***** Available data *****

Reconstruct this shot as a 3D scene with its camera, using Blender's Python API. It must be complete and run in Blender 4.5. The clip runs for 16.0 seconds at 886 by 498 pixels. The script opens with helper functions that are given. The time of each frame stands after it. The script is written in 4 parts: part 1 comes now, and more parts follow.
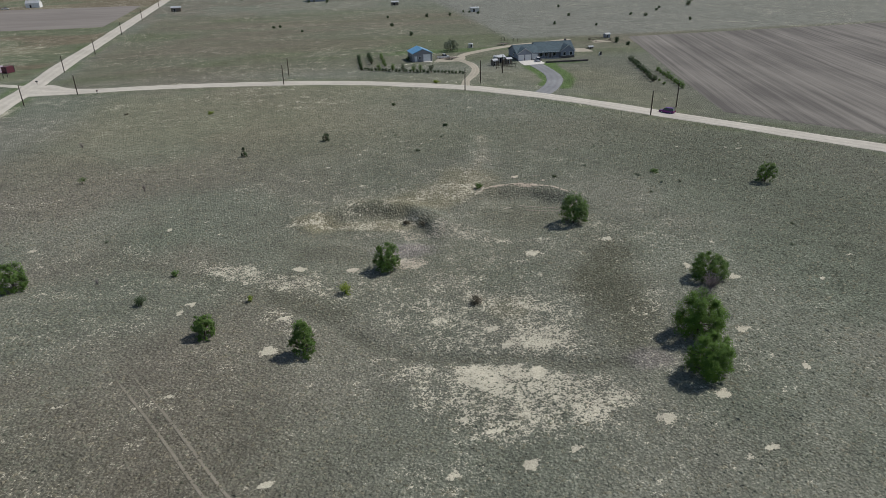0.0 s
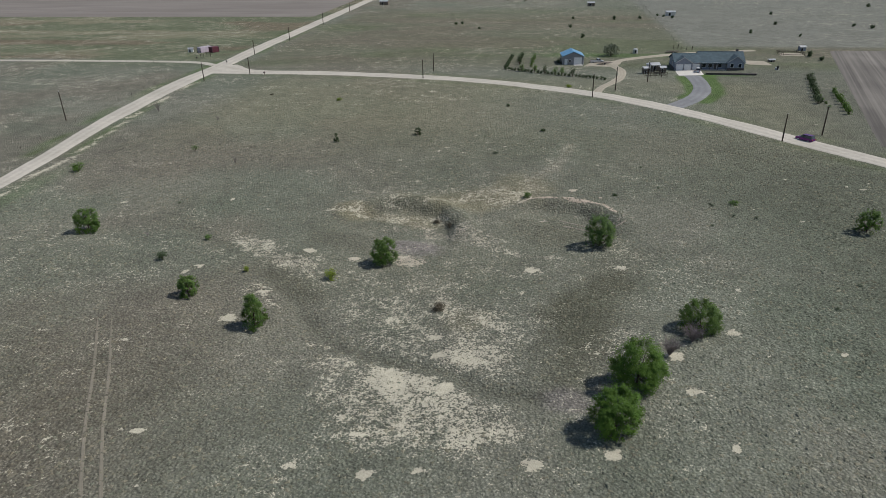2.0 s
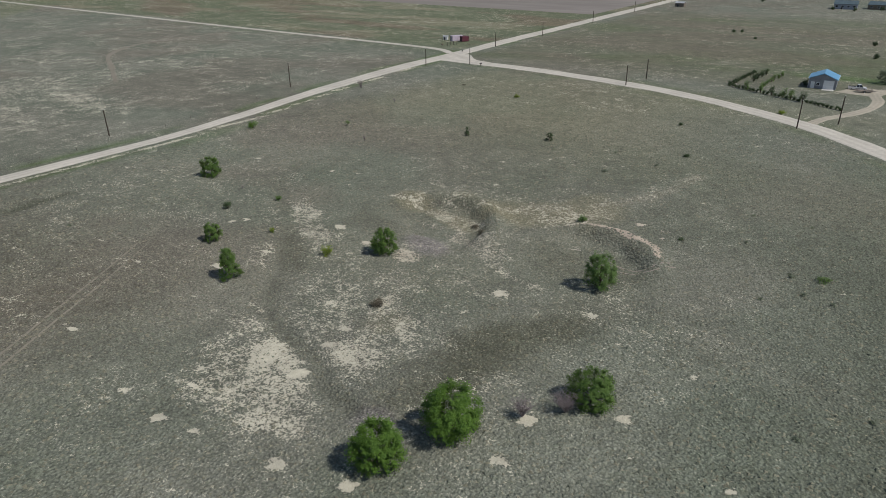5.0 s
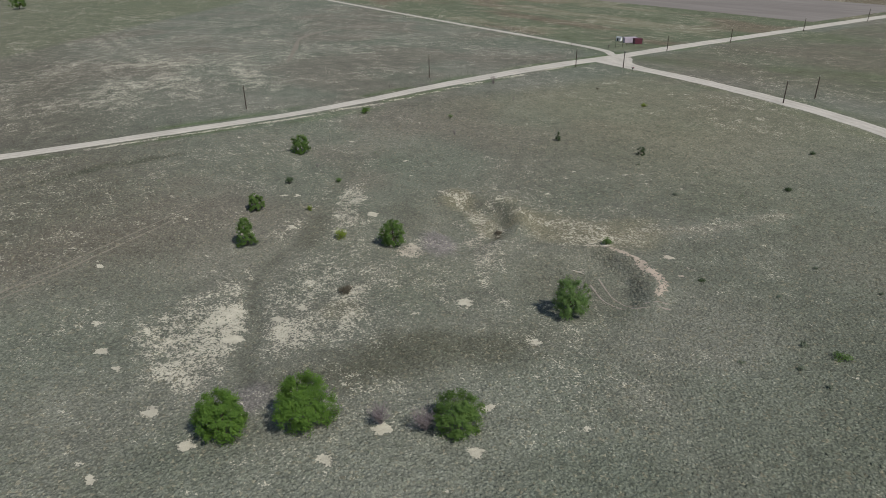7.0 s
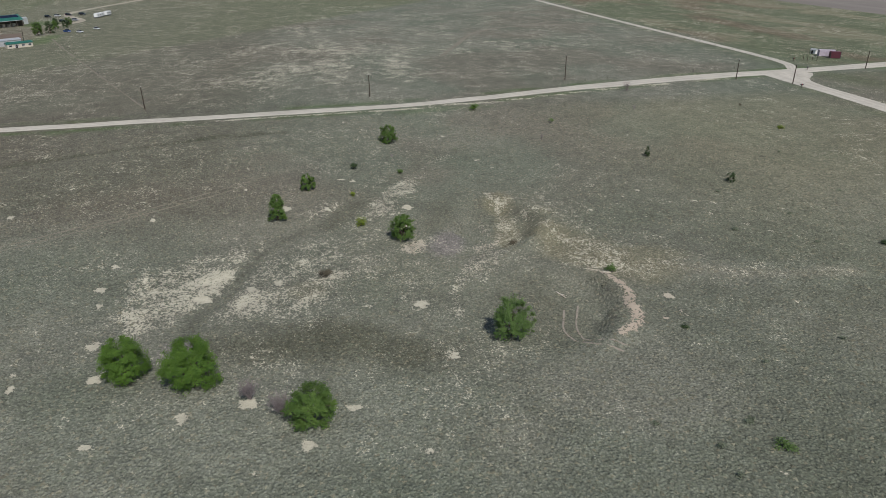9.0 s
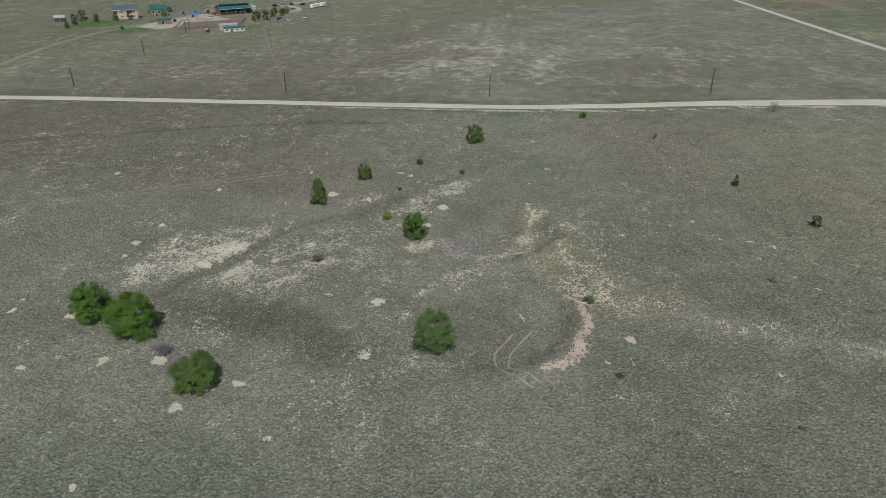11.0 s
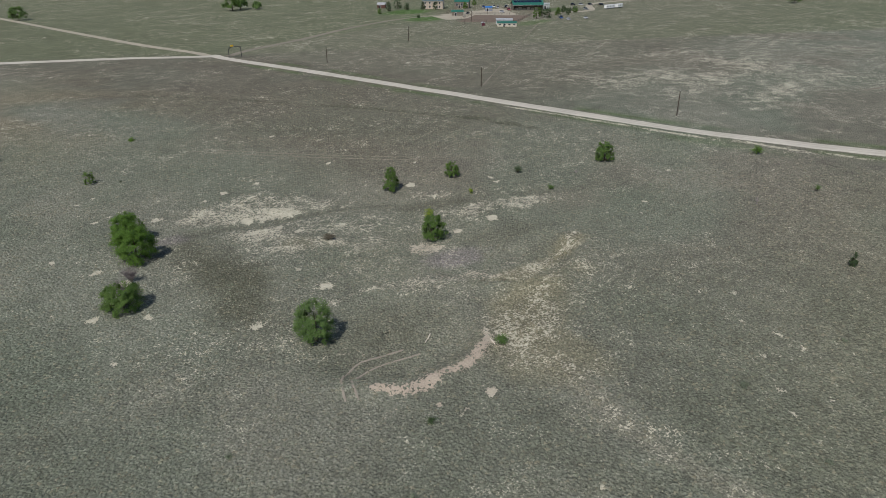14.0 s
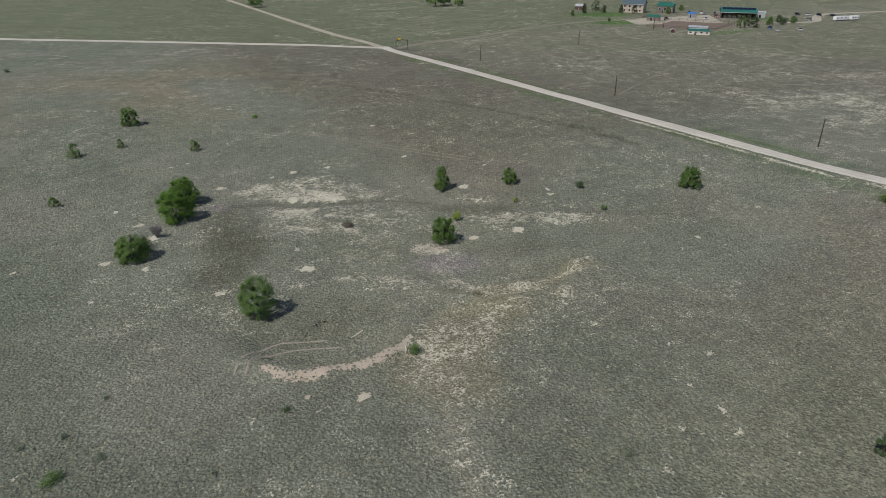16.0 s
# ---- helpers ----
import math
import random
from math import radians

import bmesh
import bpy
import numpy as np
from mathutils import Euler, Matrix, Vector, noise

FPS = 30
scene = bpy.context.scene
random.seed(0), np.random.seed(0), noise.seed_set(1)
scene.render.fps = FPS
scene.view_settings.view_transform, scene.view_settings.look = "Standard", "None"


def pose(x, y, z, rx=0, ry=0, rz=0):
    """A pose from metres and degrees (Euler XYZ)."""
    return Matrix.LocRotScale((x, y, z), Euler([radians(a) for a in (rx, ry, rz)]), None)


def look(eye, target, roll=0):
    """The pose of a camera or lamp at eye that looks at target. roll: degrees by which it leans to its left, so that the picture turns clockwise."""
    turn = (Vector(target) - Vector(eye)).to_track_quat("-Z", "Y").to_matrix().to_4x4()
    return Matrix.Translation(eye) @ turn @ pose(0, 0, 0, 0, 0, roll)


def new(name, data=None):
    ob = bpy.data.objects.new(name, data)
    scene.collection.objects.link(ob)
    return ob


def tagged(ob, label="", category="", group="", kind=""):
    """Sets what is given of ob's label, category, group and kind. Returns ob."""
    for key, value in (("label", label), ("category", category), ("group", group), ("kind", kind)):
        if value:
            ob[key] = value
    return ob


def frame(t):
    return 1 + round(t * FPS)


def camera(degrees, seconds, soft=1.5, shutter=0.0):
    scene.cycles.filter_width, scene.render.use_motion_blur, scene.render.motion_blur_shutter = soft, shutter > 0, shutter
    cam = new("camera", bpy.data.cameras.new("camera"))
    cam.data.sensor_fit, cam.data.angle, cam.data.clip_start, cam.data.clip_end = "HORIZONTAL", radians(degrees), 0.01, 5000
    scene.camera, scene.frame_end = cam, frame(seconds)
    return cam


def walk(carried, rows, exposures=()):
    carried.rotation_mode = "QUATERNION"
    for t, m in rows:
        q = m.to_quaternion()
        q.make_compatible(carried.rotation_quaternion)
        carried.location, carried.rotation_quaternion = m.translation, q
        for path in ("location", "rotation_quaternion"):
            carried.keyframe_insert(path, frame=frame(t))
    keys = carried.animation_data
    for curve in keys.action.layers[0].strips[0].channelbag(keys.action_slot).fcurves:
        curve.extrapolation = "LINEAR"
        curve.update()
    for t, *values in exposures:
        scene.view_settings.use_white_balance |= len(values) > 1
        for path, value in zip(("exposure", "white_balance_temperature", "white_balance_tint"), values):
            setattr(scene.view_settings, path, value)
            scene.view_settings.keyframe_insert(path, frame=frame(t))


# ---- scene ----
cam = camera(68.3, 16.0, 0.8)
METRES, EYE, TILT, LEAN, TURN = 285.7, 50.0, 0.0, 0.0, -11.4
ROWS = [
    (0.0, 0.0, 0.0, 0.0, -0.44, -26.12, 0.9),
    (0.5, 0.0314, 0.0022, -0.0005, 4.57, -26.04, 0.92),
    (1.0, 0.0625, 0.007, -0.0008, 9.57, -25.98, 0.93),
    (1.5, 0.0927, 0.0147, -0.001, 14.53, -25.95, 0.96),
    (2.0, 0.1226, 0.0248, -0.0014, 19.52, -25.89, 0.97),
    (2.5, 0.1509, 0.0376, -0.0019, 24.39, -25.83, 0.97),
    (3.0, 0.1783, 0.0529, -0.0022, 29.25, -25.81, 0.93),
    (3.5, 0.2038, 0.0708, -0.003, 34.14, -25.73, 0.95),
    (4.0, 0.2274, 0.0904, -0.0034, 38.99, -25.72, 0.86),
    (4.5, 0.2495, 0.1117, -0.0039, 43.86, -25.69, 0.81),
    (5.0, 0.2698, 0.1347, -0.0042, 48.74, -25.69, 0.75),
    (5.5, 0.2882, 0.1592, -0.0045, 53.65, -25.7, 0.68),
    (6.0, 0.3046, 0.1855, -0.0047, 58.59, -25.72, 0.63),
    (6.5, 0.3187, 0.2136, -0.0049, 63.6, -25.76, 0.59),
    (7.0, 0.3306, 0.2439, -0.0048, 68.79, -25.82, 0.52),
    (7.5, 0.3397, 0.2742, -0.0053, 73.76, -25.84, 0.55),
    (8.0, 0.3462, 0.3048, -0.0057, 78.75, -25.83, 0.53),
    (8.5, 0.3499, 0.3362, -0.0059, 83.73, -25.8, 0.52),
    (9.0, 0.3506, 0.367, -0.0067, 88.53, -25.76, 0.58),
    (9.5, 0.3486, 0.3979, -0.0073, 93.38, -25.73, 0.63),
    (10.0, 0.3439, 0.4288, -0.0075, 98.29, -25.7, 0.64),
    (10.5, 0.3365, 0.4593, -0.0076, 103.26, -25.68, 0.63),
    (11.0, 0.3266, 0.4891, -0.0076, 108.26, -25.66, 0.6),
    (11.5, 0.3142, 0.5179, -0.0076, 113.25, -25.64, 0.55),
    (12.0, 0.2993, 0.5454, -0.0078, 118.23, -25.6, 0.5),
    (12.5, 0.282, 0.5712, -0.0079, 123.16, -25.59, 0.44),
    (13.0, 0.2625, 0.5956, -0.008, 128.08, -25.59, 0.39),
    (13.5, 0.2412, 0.6181, -0.0083, 132.97, -25.53, 0.33),
    (14.0, 0.2183, 0.6392, -0.0083, 137.93, -25.5, 0.26),
    (14.5, 0.1938, 0.6582, -0.0082, 142.87, -25.54, 0.17),
    (15.0, 0.1673, 0.6748, -0.0082, 147.79, -25.51, 0.09),
    (15.5, 0.1394, 0.6892, -0.0081, 152.77, -25.5, -0.0),
    (16.0, 0.1084, 0.7015, -0.0084, 158.06, -25.49, -0.08),
]
walk(cam, [(t, pose(0, 0, EYE, TILT, LEAN, TURN) @ pose(METRES * x, METRES * y, METRES * z, 90 + pitch, roll, yaw)) for t, x, y, z, yaw, pitch, roll in ROWS])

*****

Using the data above, print every line exactly, omitting pictures.

* Solution for this task
Reconstruct this shot as a 3D scene with its camera, using Blender's Python API. It must be complete and run in Blender 4.5. The clip runs for 16.0 seconds at 886 by 498 pixels. The script opens with helper functions that are given. The time of each frame stands after it. The script is written in 4 parts: part 1 comes now, and more parts follow.
0.0 s
2.0 s
5.0 s
7.0 s
9.0 s
11.0 s
14.0 s
16.0 s
# ---- helpers ----
import math
import random
from math import radians

import bmesh
import bpy
import numpy as np
from mathutils import Euler, Matrix, Vector, noise

FPS = 30
scene = bpy.context.scene
random.seed(0), np.random.seed(0), noise.seed_set(1)
scene.render.fps = FPS
scene.view_settings.view_transform, scene.view_settings.look = "Standard", "None"


def pose(x, y, z, rx=0, ry=0, rz=0):
    """A pose from metres and degrees (Euler XYZ)."""
    return Matrix.LocRotScale((x, y, z), Euler([radians(a) for a in (rx, ry, rz)]), None)


def look(eye, target, roll=0):
    """The pose of a camera or lamp at eye that looks at target. roll: degrees by which it leans to its left, so that the picture turns clockwise."""
    turn = (Vector(target) - Vector(eye)).to_track_quat("-Z", "Y").to_matrix().to_4x4()
    return Matrix.Translation(eye) @ turn @ pose(0, 0, 0, 0, 0, roll)


def new(name, data=None):
    ob = bpy.data.objects.new(name, data)
    scene.collection.objects.link(ob)
    return ob


def tagged(ob, label="", category="", group="", kind=""):
    """Sets what is given of ob's label, category, group and kind. Returns ob."""
    for key, value in (("label", label), ("category", category), ("group", group), ("kind", kind)):
        if value:
            ob[key] = value
    return ob


def frame(t):
    return 1 + round(t * FPS)


def camera(degrees, seconds, soft=1.5, shutter=0.0):
    scene.cycles.filter_width, scene.render.use_motion_blur, scene.render.motion_blur_shutter = soft, shutter > 0, shutter
    cam = new("camera", bpy.data.cameras.new("camera"))
    cam.data.sensor_fit, cam.data.angle, cam.data.clip_start, cam.data.clip_end = "HORIZONTAL", radians(degrees), 0.01, 5000
    scene.camera, scene.frame_end = cam, frame(seconds)
    return cam


def walk(carried, rows, exposures=()):
    carried.rotation_mode = "QUATERNION"
    for t, m in rows:
        q = m.to_quaternion()
        q.make_compatible(carried.rotation_quaternion)
        carried.location, carried.rotation_quaternion = m.translation, q
        for path in ("location", "rotation_quaternion"):
            carried.keyframe_insert(path, frame=frame(t))
    keys = carried.animation_data
    for curve in keys.action.layers[0].strips[0].channelbag(keys.action_slot).fcurves:
        curve.extrapolation = "LINEAR"
        curve.update()
    for t, *values in exposures:
        scene.view_settings.use_white_balance |= len(values) > 1
        for path, value in zip(("exposure", "white_balance_temperature", "white_balance_tint"), values):
            setattr(scene.view_settings, path, value)
            scene.view_settings.keyframe_insert(path, frame=frame(t))


# ---- scene ----
cam = camera(68.3, 16.0, 0.8)
METRES, EYE, TILT, LEAN, TURN = 285.7, 50.0, 0.0, 0.0, -11.4
ROWS = [
    (0.0, 0.0, 0.0, 0.0, -0.44, -26.12, 0.9),
    (0.5, 0.0314, 0.0022, -0.0005, 4.57, -26.04, 0.92),
    (1.0, 0.0625, 0.007, -0.0008, 9.57, -25.98, 0.93),
    (1.5, 0.0927, 0.0147, -0.001, 14.53, -25.95, 0.96),
    (2.0, 0.1226, 0.0248, -0.0014, 19.52, -25.89, 0.97),
    (2.5, 0.1509, 0.0376, -0.0019, 24.39, -25.83, 0.97),
    (3.0, 0.1783, 0.0529, -0.0022, 29.25, -25.81, 0.93),
    (3.5, 0.2038, 0.0708, -0.003, 34.14, -25.73, 0.95),
    (4.0, 0.2274, 0.0904, -0.0034, 38.99, -25.72, 0.86),
    (4.5, 0.2495, 0.1117, -0.0039, 43.86, -25.69, 0.81),
    (5.0, 0.2698, 0.1347, -0.0042, 48.74, -25.69, 0.75),
    (5.5, 0.2882, 0.1592, -0.0045, 53.65, -25.7, 0.68),
    (6.0, 0.3046, 0.1855, -0.0047, 58.59, -25.72, 0.63),
    (6.5, 0.3187, 0.2136, -0.0049, 63.6, -25.76, 0.59),
    (7.0, 0.3306, 0.2439, -0.0048, 68.79, -25.82, 0.52),
    (7.5, 0.3397, 0.2742, -0.0053, 73.76, -25.84, 0.55),
    (8.0, 0.3462, 0.3048, -0.0057, 78.75, -25.83, 0.53),
    (8.5, 0.3499, 0.3362, -0.0059, 83.73, -25.8, 0.52),
    (9.0, 0.3506, 0.367, -0.0067, 88.53, -25.76, 0.58),
    (9.5, 0.3486, 0.3979, -0.0073, 93.38, -25.73, 0.63),
    (10.0, 0.3439, 0.4288, -0.0075, 98.29, -25.7, 0.64),
    (10.5, 0.3365, 0.4593, -0.0076, 103.26, -25.68, 0.63),
    (11.0, 0.3266, 0.4891, -0.0076, 108.26, -25.66, 0.6),
    (11.5, 0.3142, 0.5179, -0.0076, 113.25, -25.64, 0.55),
    (12.0, 0.2993, 0.5454, -0.0078, 118.23, -25.6, 0.5),
    (12.5, 0.282, 0.5712, -0.0079, 123.16, -25.59, 0.44),
    (13.0, 0.2625, 0.5956, -0.008, 128.08, -25.59, 0.39),
    (13.5, 0.2412, 0.6181, -0.0083, 132.97, -25.53, 0.33),
    (14.0, 0.2183, 0.6392, -0.0083, 137.93, -25.5, 0.26),
    (14.5, 0.1938, 0.6582, -0.0082, 142.87, -25.54, 0.17),
    (15.0, 0.1673, 0.6748, -0.0082, 147.79, -25.51, 0.09),
    (15.5, 0.1394, 0.6892, -0.0081, 152.77, -25.5, -0.0),
    (16.0, 0.1084, 0.7015, -0.0084, 158.06, -25.49, -0.08),
]
walk(cam, [(t, pose(0, 0, EYE, TILT, LEAN, TURN) @ pose(METRES * x, METRES * y, METRES * z, 90 + pitch, roll, yaw)) for t, x, y, z, yaw, pitch, roll in ROWS])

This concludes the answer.